2-Davacı vekili dava dilekçesinde davacının iş akdine davalı işveren tarafından 05.08.2014 tarihinde son verildiğini, istifa dilekçesinin yazdırıldığını bu dilekçede belirtilen fesih nedeninin gerçekle alakasının olmadığını belirterek diğer işçilik alacaklarının yanında kıdem ve ihbar tazminatı talep etmiştir. Davalı işveren davacının devamsızlık yaptığını savunmuştur. Mahkemece davacının iş akdini haklı nedenle feshettiği kabul edilerek kıdem tazminatını kabul etmiş ise de bu kabul dosya kapsamı ile örtüşmemektedir.

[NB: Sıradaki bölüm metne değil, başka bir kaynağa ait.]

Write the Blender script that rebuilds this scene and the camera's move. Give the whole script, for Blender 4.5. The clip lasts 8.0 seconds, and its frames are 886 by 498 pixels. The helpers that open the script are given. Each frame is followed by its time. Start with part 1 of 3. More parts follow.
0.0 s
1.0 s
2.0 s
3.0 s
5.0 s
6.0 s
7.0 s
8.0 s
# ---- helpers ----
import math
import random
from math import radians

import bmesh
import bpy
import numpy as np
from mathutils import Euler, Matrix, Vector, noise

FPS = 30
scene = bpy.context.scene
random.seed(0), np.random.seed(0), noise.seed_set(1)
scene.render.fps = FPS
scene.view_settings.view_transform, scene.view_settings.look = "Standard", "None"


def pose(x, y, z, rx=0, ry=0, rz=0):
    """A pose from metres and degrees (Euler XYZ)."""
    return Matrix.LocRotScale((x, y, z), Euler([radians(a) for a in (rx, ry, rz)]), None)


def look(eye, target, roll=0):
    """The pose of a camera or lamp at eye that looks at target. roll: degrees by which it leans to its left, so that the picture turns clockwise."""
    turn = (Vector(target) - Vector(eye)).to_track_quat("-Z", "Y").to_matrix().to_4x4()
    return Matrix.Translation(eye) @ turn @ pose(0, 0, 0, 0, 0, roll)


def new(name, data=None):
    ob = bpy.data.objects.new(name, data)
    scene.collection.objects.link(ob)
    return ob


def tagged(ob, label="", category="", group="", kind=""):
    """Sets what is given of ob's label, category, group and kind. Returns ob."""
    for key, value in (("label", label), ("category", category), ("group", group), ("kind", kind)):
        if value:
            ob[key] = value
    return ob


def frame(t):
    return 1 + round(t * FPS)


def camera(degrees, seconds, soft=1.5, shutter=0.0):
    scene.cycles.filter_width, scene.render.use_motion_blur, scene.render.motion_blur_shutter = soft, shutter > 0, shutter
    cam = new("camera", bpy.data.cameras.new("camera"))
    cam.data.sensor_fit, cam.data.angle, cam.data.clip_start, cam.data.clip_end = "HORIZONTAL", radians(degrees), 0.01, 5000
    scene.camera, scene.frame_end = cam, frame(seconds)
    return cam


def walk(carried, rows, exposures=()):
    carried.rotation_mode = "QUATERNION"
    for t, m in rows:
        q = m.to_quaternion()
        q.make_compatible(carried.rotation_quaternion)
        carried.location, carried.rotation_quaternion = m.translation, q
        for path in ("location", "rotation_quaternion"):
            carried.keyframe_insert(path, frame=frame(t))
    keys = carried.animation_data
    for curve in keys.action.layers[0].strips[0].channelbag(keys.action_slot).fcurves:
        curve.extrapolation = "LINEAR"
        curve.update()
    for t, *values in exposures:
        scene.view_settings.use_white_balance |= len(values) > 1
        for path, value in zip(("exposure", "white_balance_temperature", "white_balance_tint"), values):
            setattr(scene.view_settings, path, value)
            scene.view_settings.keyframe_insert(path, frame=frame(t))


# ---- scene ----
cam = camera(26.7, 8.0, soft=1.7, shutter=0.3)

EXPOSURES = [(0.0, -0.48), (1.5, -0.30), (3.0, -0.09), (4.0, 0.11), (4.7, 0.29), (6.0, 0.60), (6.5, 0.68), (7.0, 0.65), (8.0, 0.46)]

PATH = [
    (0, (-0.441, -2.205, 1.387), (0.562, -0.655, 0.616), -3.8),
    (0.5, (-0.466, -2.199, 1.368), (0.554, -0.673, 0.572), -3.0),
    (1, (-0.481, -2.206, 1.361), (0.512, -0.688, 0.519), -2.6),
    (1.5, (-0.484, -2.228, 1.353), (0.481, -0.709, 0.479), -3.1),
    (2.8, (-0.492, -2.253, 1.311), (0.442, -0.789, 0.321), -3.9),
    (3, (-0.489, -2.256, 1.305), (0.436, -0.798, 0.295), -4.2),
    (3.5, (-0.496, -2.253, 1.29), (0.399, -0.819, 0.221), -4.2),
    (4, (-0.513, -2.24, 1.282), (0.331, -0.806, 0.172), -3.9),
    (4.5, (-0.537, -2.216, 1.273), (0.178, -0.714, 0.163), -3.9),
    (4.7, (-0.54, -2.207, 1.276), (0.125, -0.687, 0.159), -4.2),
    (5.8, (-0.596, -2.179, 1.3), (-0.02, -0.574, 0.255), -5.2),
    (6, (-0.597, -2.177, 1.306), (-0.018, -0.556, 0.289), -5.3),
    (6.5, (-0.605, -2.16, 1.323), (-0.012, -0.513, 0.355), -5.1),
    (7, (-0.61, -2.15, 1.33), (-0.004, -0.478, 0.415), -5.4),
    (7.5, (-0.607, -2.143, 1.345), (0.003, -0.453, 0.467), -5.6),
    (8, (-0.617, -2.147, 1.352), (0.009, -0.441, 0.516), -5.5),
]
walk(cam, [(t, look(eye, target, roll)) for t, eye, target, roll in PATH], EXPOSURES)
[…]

Dosyada mevcut davacı adına imza taşıyan el yazılı ... ilçesindeki kırtasiyeden gönderildiği anlaşılan 05.08.2014 tarihli faks içeriğinde aynen " Sayın ..., bilindiği üzere ikametgahımın değişmesi nedeniyle zorunlu nedenlerle işyerinizden ayrılmak zorunda kaldım. Hizmet süreme göre hesaplanacak kıdem tazminatımın hesaplanarak ödenmesi hususunu takdirlerinize arz ederim" şeklinde talepte bulunulduğu görülmektedir. Davacının iş akdinin dava dilekçesindeki iddianın aksine "ikametgahının değişmesi nedeni " ile feshettiğini açıkça belirtmiştir. İşçinin ikametgahının değişmesi haklı fesih nedeni olmayıp bildirilen fesih sebebide değiştirilemeyeceğinden iş akdini haklı nedenle feshetmeyen davacının kıdem tazminatı talebinin de reddine karar verilmesi gerekirken kabulü hatalı olup bozmayı gerektirmiştir.
F)SONUÇ:
Temyiz olunan kararın yukarıda yazılı sebepden dolayı BOZULMASINA, peşin alınan temyiz harcının istek halinde davalıya iadesine, 17.06.2019 tarihinde oybirliğiyle karar verildi.